§ Direction: Using the data below, return the stretch from the line that contains "import numpy as np" through the line that contains "ob = bpy.data.objects.new(name, data)", both included, exactly as it stands and nothing beyond it.

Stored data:
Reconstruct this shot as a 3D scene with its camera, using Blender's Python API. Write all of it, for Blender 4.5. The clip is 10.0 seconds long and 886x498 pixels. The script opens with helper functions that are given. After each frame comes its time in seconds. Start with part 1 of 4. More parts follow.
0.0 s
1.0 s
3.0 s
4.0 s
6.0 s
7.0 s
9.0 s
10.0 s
==
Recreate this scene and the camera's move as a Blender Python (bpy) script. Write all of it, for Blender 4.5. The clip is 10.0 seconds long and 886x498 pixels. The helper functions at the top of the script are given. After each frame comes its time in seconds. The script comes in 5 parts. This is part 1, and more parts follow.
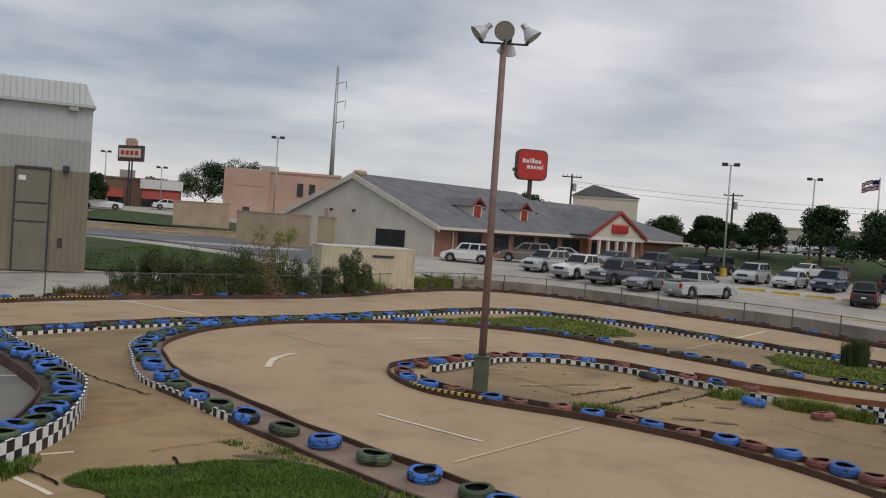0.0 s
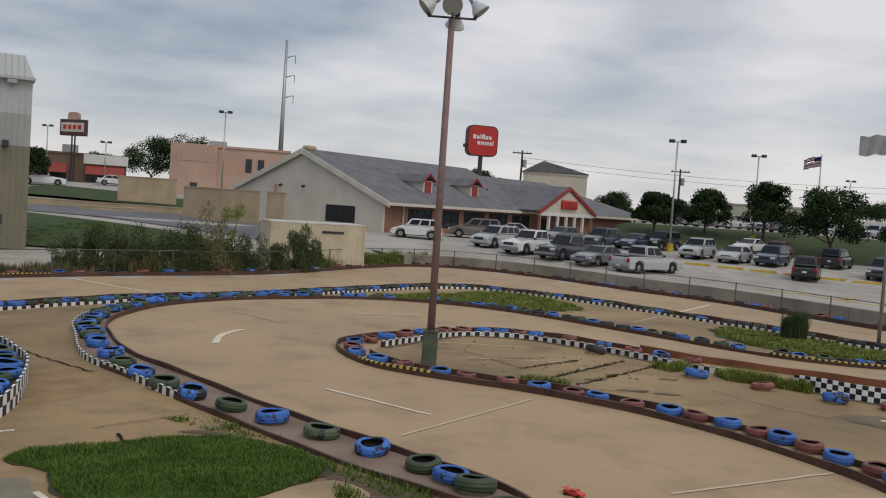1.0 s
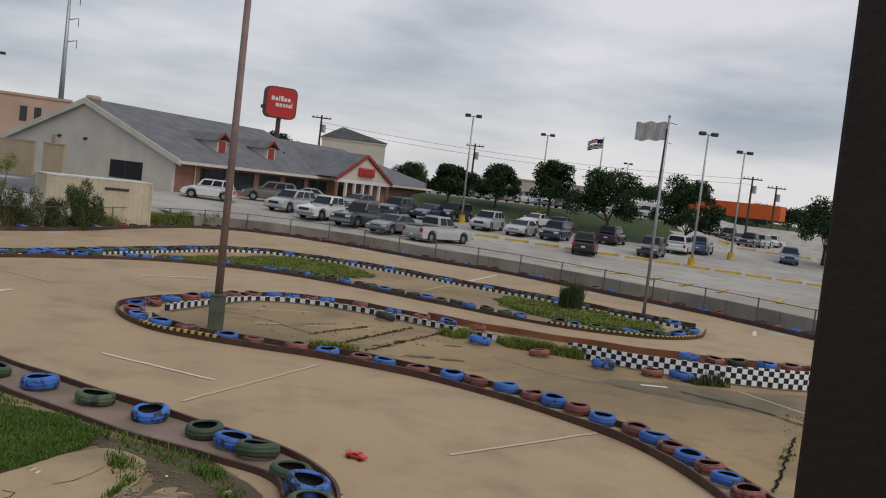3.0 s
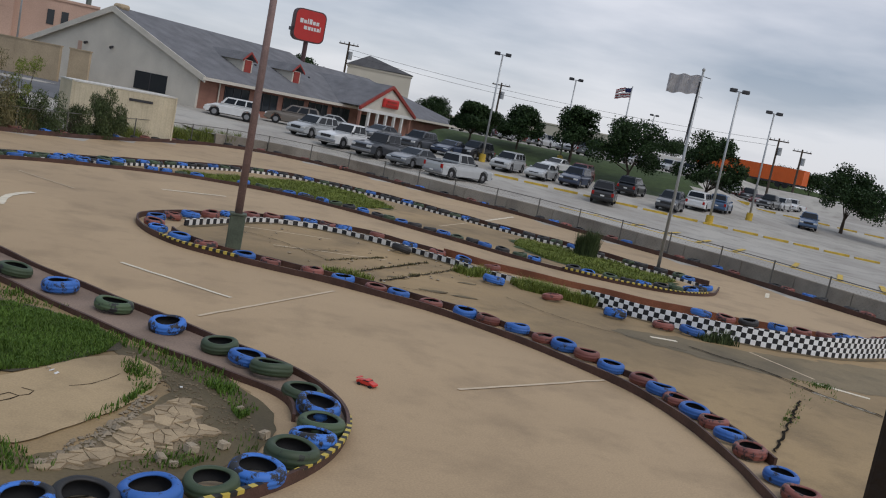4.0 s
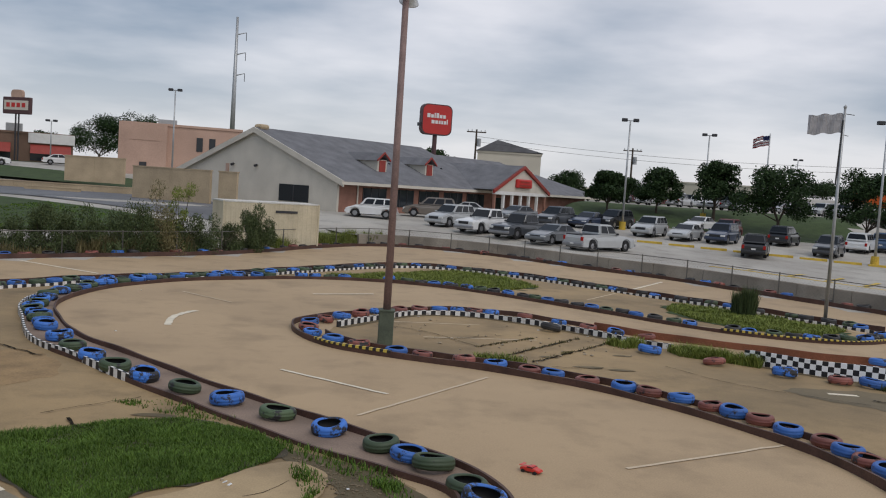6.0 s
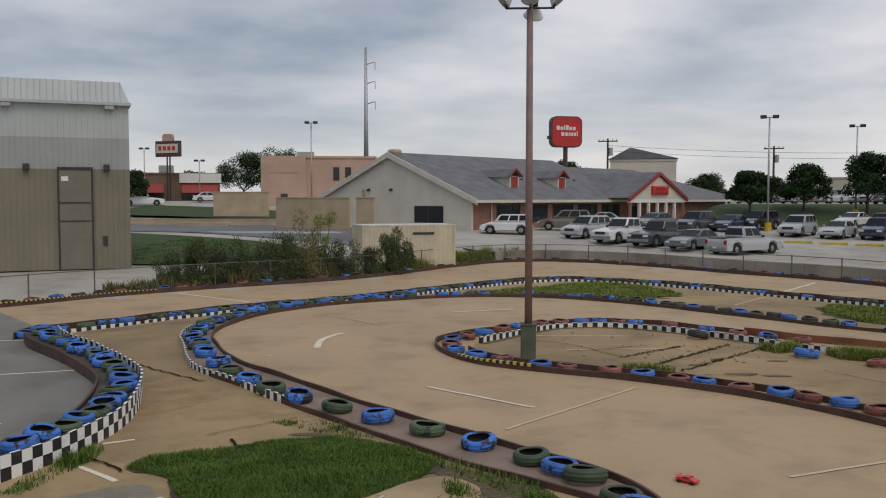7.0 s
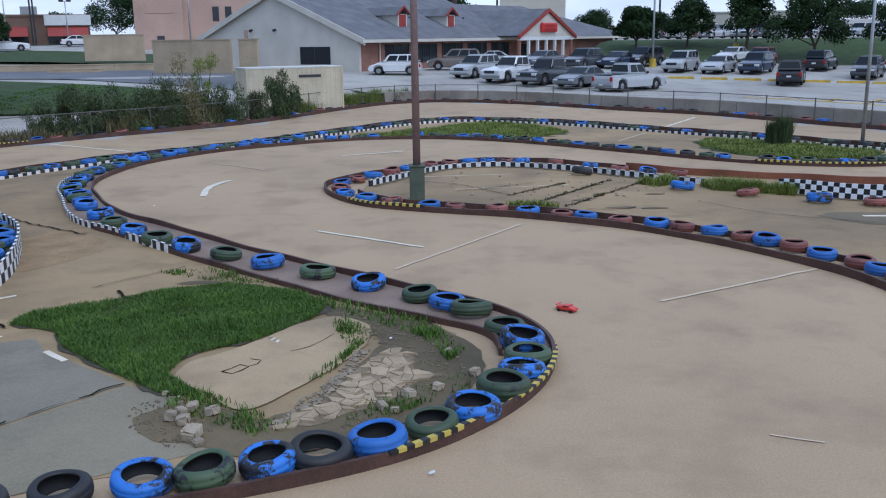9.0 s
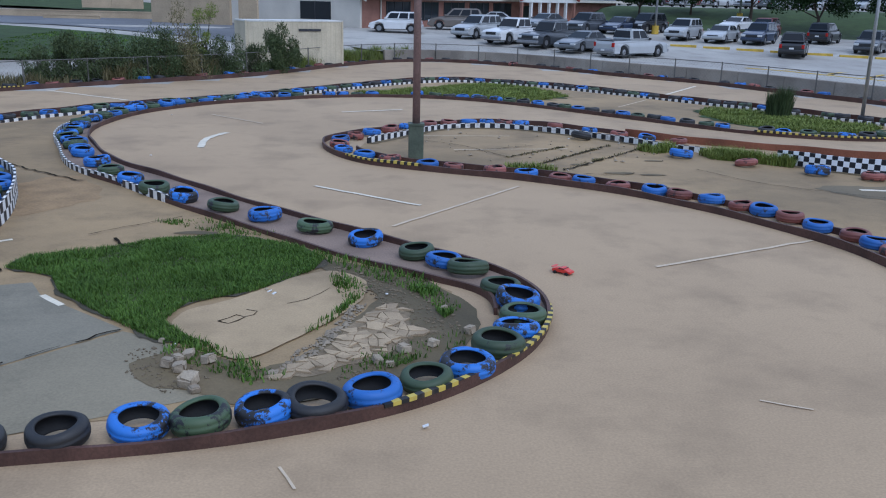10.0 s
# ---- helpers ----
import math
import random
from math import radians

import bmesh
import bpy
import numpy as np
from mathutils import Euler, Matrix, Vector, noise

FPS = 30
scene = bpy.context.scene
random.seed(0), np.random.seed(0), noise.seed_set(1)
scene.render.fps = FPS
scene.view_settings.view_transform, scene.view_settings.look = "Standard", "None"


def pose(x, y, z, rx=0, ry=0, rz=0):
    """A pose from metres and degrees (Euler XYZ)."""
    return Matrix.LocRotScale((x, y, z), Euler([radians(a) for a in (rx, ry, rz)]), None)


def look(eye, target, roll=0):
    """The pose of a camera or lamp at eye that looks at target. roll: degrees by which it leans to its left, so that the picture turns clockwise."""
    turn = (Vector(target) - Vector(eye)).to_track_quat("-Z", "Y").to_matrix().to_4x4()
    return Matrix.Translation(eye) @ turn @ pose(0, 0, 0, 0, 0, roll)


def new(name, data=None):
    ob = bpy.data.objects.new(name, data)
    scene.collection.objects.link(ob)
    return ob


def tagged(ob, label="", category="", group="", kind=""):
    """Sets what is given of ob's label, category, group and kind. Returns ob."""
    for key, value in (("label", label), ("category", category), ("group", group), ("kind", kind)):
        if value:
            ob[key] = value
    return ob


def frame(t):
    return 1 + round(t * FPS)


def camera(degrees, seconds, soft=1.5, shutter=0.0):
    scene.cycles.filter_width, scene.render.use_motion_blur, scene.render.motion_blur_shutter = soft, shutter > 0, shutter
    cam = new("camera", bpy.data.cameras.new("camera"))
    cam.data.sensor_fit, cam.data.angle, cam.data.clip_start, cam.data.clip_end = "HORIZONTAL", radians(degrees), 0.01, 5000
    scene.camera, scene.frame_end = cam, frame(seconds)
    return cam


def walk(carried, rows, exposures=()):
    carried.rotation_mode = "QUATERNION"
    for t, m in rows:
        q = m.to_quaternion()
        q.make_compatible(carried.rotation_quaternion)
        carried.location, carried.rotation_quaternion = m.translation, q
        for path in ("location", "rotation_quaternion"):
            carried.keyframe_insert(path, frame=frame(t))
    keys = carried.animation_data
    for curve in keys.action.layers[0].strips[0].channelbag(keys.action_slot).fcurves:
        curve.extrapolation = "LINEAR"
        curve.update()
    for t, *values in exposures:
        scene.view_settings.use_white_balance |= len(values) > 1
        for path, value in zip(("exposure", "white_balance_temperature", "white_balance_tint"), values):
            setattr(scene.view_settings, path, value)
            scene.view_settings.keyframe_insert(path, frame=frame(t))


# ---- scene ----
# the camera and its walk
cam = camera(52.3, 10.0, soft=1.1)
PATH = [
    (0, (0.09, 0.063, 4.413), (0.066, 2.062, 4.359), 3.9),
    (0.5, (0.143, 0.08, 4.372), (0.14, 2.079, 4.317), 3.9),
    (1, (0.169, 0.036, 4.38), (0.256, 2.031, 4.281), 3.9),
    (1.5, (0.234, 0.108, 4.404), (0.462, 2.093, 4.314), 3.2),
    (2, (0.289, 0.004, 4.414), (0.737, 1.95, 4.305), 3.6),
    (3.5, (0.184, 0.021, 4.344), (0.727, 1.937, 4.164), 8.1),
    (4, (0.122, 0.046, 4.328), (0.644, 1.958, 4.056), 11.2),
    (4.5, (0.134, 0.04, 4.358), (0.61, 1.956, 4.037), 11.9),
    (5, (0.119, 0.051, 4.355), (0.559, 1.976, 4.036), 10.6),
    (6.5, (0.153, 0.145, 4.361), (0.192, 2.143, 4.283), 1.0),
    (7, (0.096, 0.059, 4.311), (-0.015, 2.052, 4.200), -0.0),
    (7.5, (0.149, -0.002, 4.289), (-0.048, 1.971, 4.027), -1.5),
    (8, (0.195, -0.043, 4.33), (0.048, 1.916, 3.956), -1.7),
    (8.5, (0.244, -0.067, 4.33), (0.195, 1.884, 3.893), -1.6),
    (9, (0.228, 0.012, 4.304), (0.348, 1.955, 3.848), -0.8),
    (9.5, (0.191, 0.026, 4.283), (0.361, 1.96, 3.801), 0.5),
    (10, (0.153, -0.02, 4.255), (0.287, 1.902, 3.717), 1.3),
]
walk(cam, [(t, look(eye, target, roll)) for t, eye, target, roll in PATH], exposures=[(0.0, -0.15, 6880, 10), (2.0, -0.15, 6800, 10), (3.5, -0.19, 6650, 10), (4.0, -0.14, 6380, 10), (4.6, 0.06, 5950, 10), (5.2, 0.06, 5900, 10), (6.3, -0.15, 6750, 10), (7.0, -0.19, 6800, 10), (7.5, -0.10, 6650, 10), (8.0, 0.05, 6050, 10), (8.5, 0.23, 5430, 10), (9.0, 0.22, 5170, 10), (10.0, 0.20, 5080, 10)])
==
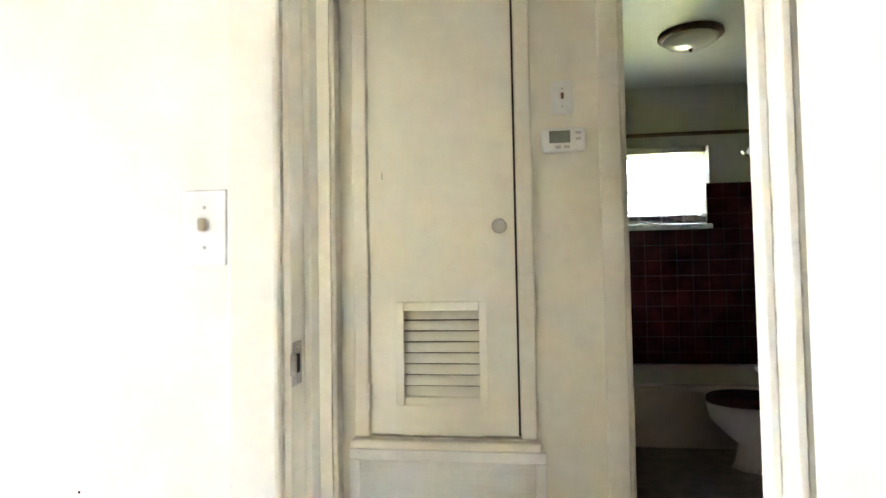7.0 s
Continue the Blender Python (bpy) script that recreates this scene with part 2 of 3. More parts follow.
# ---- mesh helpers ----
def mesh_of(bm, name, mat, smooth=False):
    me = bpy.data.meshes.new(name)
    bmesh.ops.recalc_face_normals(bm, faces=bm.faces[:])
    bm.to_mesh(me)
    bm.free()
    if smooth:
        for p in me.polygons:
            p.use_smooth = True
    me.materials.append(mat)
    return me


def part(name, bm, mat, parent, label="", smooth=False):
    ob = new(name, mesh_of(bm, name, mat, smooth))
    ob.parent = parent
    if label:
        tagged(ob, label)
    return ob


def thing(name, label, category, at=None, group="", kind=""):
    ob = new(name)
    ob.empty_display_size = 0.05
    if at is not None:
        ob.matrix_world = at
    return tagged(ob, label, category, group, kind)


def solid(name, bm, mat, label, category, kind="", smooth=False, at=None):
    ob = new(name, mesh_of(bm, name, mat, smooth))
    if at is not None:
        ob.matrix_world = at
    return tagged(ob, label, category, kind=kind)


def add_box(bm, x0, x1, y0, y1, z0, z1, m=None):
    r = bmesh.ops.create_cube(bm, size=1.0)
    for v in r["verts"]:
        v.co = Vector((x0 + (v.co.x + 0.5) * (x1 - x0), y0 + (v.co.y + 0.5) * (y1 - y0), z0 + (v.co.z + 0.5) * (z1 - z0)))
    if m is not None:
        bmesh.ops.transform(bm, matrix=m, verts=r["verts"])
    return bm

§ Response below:
import numpy as np
from mathutils import Euler, Matrix, Vector, noise

FPS = 30
scene = bpy.context.scene
random.seed(0), np.random.seed(0), noise.seed_set(1)
scene.render.fps = FPS
scene.view_settings.view_transform, scene.view_settings.look = "Standard", "None"


def pose(x, y, z, rx=0, ry=0, rz=0):
    """A pose from metres and degrees (Euler XYZ)."""
    return Matrix.LocRotScale((x, y, z), Euler([radians(a) for a in (rx, ry, rz)]), None)


def look(eye, target, roll=0):
    """The pose of a camera or lamp at eye that looks at target. roll: degrees by which it leans to its left, so that the picture turns clockwise."""
    turn = (Vector(target) - Vector(eye)).to_track_quat("-Z", "Y").to_matrix().to_4x4()
    return Matrix.Translation(eye) @ turn @ pose(0, 0, 0, 0, 0, roll)


def new(name, data=None):
    ob = bpy.data.objects.new(name, data)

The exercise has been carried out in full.